## START

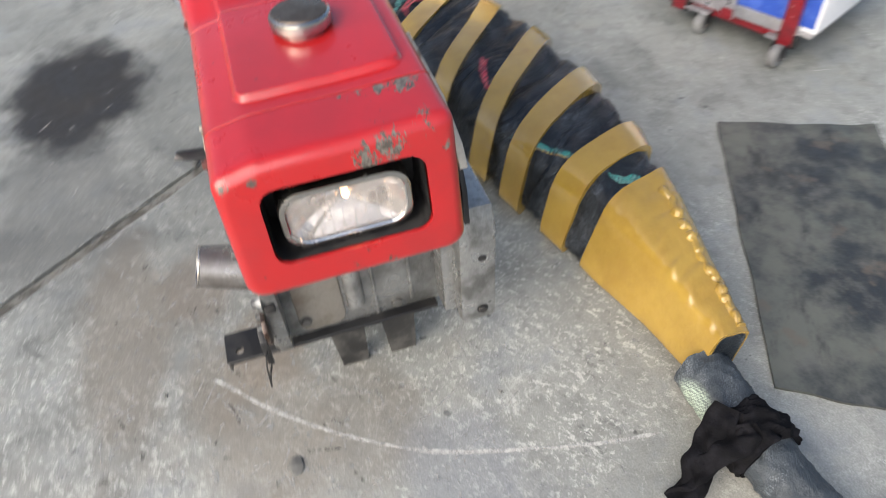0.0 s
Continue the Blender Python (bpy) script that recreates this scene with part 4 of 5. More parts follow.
part("fuel_cock", lathe([(0.007, 0), (0.007, 0.01), (0.011, 0.011), (0.011, 0.02), (0.008, 0.022), (0.008, 0.03), (0.0125, 0.031), (0.0125, 0.042), (0.009, 0.044), (0.009, 0.054), (0.005, 0.056)], (0.056, 0.006, 0.296), (-1, -0.05, -0.12), 12), COPPERY, fh, "brown brass fuel cock")
part("cock_body", lathe([(0.009, 0), (0.009, 0.016), (0.006, 0.02)], (0.036, 0.006, 0.293), (0.2, -0.6, -1), 14), COPPERY, fh)
part("filter_outlet", lathe([(0.006, 0), (0.006, 0.006), (0.0105, 0.007), (0.0105, 0.017), (0.0075, 0.019), (0.0075, 0.023), (0.0095, 0.024), (0.0095, 0.032), (0.006, 0.034), (0.0055, 0.052)], (0.084, 0.01, 0.311), (1, 0, 0.12), 6), COPPERY, fh, "brown union nuts")
part("filter_bolt", bolt((0.069, -0.007, 0.304), (0, -1, 0.1), 0.0055, 0.004), STEEL, fh)
knob = part("vent_knob", lathe([(0.0065, 0), (0.007, 0.003), (0.005, 0.008), (0.001, 0.009)], (0.056, -0.007, 0.283), (0, -1, 0.5), 14), STEEL, fh, "bright vent screw")
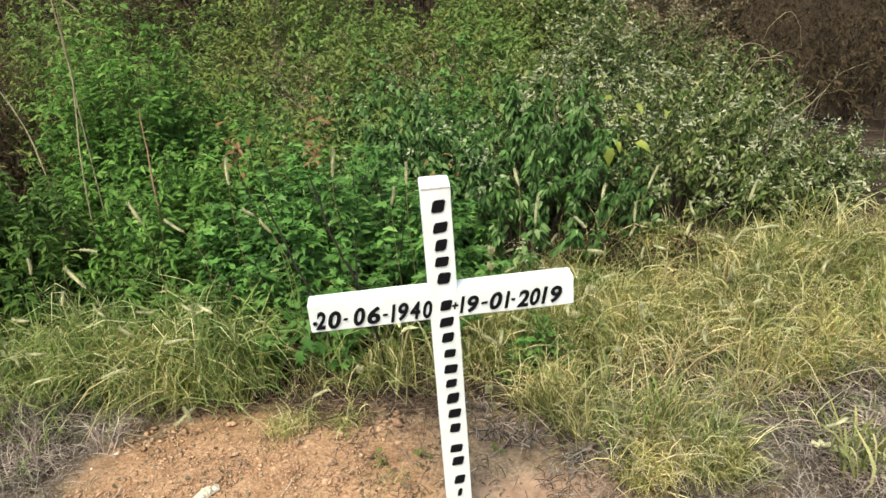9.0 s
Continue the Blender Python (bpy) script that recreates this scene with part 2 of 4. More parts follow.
# leaf outlines: along, across, up; faces
LANCE = (np.array([(0, 0, 0), (.28, .5, .10), (.28, 0, 0), (.28, -.5, .10), (.65, .38, .04), (.65, 0, -.06), (.65, -.38, .04), (1, 0, -.22)]),
         np.array([(2, 5, 4, 1), (3, 6, 5, 2)]), np.array([(0, 2, 1), (0, 3, 2), (5, 7, 4), (6, 7, 5)]))
LOBED = (np.array([(0, 0, 0), (.30, 0, .0), (.16, .42, .10), (.34, .24, .05), (.72, .48, -.02), (.60, .17, .0), (1, 0.04, -.20), (.58, -.16, .0), (.64, -.52, .05), (.34, -.22, .04), (.18, -.40, .10)]),
         np.array([(0, 1, 3, 2), (1, 5, 4, 3), (0, 10, 9, 1), (1, 9, 8, 7)]), np.array([(1, 6, 5), (1, 7, 6)]))
OVATE = (np.array([(0, 0, 0), (.22, .5, .12), (.25, 0, 0), (.22, -.5, .12), (.6, .45, .03), (.62, 0, -.10), (.6, -.45, .03), (1, 0, -.38)]),
         LANCE[1], LANCE[2])


PLAIN = (np.array([(0, 0, 0), (.4, .5, .10), (1, 0, -.22), (.4, -.5, .10)]), np.array([(0, 3, 2, 1)]), np.zeros((0, 3), int))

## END

Stated task » Word for word, quote the lines above. Omit the pictures.

The reply »
0.0 s
Continue the Blender Python (bpy) script that recreates this scene with part 4 of 5. More parts follow.
part("fuel_cock", lathe([(0.007, 0), (0.007, 0.01), (0.011, 0.011), (0.011, 0.02), (0.008, 0.022), (0.008, 0.03), (0.0125, 0.031), (0.0125, 0.042), (0.009, 0.044), (0.009, 0.054), (0.005, 0.056)], (0.056, 0.006, 0.296), (-1, -0.05, -0.12), 12), COPPERY, fh, "brown brass fuel cock")
part("cock_body", lathe([(0.009, 0), (0.009, 0.016), (0.006, 0.02)], (0.036, 0.006, 0.293), (0.2, -0.6, -1), 14), COPPERY, fh)
part("filter_outlet", lathe([(0.006, 0), (0.006, 0.006), (0.0105, 0.007), (0.0105, 0.017), (0.0075, 0.019), (0.0075, 0.023), (0.0095, 0.024), (0.0095, 0.032), (0.006, 0.034), (0.0055, 0.052)], (0.084, 0.01, 0.311), (1, 0, 0.12), 6), COPPERY, fh, "brown union nuts")
part("filter_bolt", bolt((0.069, -0.007, 0.304), (0, -1, 0.1), 0.0055, 0.004), STEEL, fh)
knob = part("vent_knob", lathe([(0.0065, 0), (0.007, 0.003), (0.005, 0.008), (0.001, 0.009)], (0.056, -0.007, 0.283), (0, -1, 0.5), 14), STEEL, fh, "bright vent screw")
9.0 s
Continue the Blender Python (bpy) script that recreates this scene with part 2 of 4. More parts follow.
# leaf outlines: along, across, up; faces
LANCE = (np.array([(0, 0, 0), (.28, .5, .10), (.28, 0, 0), (.28, -.5, .10), (.65, .38, .04), (.65, 0, -.06), (.65, -.38, .04), (1, 0, -.22)]),
         np.array([(2, 5, 4, 1), (3, 6, 5, 2)]), np.array([(0, 2, 1), (0, 3, 2), (5, 7, 4), (6, 7, 5)]))
LOBED = (np.array([(0, 0, 0), (.30, 0, .0), (.16, .42, .10), (.34, .24, .05), (.72, .48, -.02), (.60, .17, .0), (1, 0.04, -.20), (.58, -.16, .0), (.64, -.52, .05), (.34, -.22, .04), (.18, -.40, .10)]),
         np.array([(0, 1, 3, 2), (1, 5, 4, 3), (0, 10, 9, 1), (1, 9, 8, 7)]), np.array([(1, 6, 5), (1, 7, 6)]))
OVATE = (np.array([(0, 0, 0), (.22, .5, .12), (.25, 0, 0), (.22, -.5, .12), (.6, .45, .03), (.62, 0, -.10), (.6, -.45, .03), (1, 0, -.38)]),
         LANCE[1], LANCE[2])


PLAIN = (np.array([(0, 0, 0), (.4, .5, .10), (1, 0, -.22), (.4, -.5, .10)]), np.array([(0, 3, 2, 1)]), np.zeros((0, 3), int))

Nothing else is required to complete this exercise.